> _MATERIAL SUPPLIED_
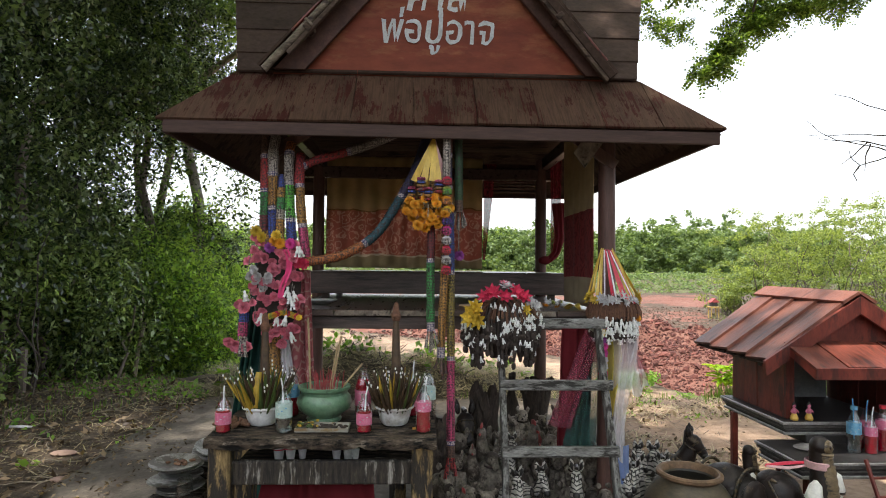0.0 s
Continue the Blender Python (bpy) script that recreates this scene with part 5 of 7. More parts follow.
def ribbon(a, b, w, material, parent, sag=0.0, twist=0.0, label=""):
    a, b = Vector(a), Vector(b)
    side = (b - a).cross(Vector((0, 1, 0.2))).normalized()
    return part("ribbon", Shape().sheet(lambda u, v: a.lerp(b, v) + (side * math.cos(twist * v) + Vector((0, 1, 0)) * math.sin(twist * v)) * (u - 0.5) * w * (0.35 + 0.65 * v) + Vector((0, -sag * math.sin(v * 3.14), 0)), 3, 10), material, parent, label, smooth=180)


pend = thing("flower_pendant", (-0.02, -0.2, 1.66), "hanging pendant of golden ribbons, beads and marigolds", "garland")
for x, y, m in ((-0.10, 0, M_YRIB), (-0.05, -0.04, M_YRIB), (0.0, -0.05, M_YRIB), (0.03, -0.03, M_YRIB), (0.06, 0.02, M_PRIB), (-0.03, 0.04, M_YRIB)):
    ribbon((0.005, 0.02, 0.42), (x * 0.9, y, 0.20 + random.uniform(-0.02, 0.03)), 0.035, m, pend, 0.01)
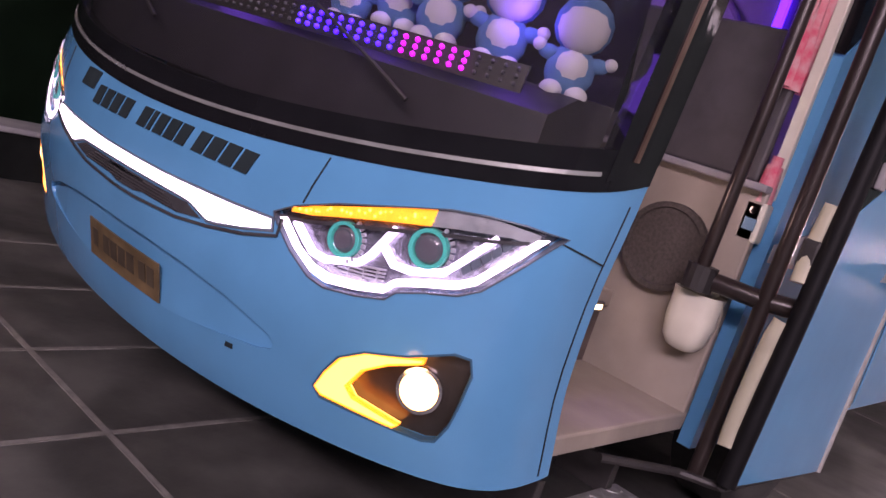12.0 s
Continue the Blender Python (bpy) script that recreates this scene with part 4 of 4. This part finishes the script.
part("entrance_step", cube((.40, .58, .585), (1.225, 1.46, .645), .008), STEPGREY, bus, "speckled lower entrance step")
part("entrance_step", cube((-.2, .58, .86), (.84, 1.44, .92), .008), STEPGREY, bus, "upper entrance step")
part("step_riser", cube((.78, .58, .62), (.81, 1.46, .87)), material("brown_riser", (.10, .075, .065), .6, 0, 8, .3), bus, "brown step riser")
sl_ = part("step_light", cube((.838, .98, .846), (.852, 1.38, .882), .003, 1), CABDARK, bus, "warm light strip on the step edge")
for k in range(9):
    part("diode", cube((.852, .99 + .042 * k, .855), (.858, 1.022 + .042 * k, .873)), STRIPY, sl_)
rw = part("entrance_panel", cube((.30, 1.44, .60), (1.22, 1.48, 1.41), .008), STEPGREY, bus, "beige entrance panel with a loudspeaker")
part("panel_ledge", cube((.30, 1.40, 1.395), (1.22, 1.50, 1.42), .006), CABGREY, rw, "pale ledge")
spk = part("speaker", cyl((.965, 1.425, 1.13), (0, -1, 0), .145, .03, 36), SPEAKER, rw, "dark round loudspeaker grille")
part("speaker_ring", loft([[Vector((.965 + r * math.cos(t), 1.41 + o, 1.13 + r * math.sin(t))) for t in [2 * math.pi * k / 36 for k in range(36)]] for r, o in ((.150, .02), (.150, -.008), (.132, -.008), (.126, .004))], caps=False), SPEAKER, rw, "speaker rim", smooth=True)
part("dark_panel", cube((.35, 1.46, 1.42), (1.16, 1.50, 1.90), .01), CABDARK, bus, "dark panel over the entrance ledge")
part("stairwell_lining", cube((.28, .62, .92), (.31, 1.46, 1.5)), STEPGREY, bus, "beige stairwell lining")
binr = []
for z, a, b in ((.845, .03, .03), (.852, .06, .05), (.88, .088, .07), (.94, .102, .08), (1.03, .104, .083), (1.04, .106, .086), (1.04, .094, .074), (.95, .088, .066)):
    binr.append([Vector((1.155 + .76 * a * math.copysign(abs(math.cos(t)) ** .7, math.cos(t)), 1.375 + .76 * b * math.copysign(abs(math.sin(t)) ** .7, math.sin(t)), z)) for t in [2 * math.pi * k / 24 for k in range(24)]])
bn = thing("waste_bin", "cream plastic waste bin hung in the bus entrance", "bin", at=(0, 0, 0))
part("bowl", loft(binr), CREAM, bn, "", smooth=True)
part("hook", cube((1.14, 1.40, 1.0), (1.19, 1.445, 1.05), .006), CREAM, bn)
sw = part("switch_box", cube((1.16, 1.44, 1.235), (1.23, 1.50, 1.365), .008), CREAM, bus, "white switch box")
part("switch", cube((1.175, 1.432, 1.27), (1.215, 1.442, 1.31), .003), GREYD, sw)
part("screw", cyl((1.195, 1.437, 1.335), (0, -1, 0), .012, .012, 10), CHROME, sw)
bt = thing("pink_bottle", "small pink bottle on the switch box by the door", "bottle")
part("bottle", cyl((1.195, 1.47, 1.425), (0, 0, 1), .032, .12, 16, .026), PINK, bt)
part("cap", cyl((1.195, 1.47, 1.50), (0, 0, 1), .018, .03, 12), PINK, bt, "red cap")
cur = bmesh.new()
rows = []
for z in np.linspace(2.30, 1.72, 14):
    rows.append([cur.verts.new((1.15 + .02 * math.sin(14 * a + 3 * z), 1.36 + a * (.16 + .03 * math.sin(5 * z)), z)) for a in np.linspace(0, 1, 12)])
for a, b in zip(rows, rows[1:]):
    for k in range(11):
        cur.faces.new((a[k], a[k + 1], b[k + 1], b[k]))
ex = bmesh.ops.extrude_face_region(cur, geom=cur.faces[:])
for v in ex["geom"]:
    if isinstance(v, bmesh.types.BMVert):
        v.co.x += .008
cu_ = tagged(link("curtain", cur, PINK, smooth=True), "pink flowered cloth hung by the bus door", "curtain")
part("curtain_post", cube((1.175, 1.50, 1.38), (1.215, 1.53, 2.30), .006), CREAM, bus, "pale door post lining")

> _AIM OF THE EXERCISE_
In the listing above, find the line containing "More parts follow." and the line containing "parent, label, smooth=180)", then repeat those two lines and everything between them exactly.

> _ANSWER BELOW_
Continue the Blender Python (bpy) script that recreates this scene with part 5 of 7. More parts follow.
def ribbon(a, b, w, material, parent, sag=0.0, twist=0.0, label=""):
    a, b = Vector(a), Vector(b)
    side = (b - a).cross(Vector((0, 1, 0.2))).normalized()
    return part("ribbon", Shape().sheet(lambda u, v: a.lerp(b, v) + (side * math.cos(twist * v) + Vector((0, 1, 0)) * math.sin(twist * v)) * (u - 0.5) * w * (0.35 + 0.65 * v) + Vector((0, -sag * math.sin(v * 3.14), 0)), 3, 10), material, parent, label, smooth=180)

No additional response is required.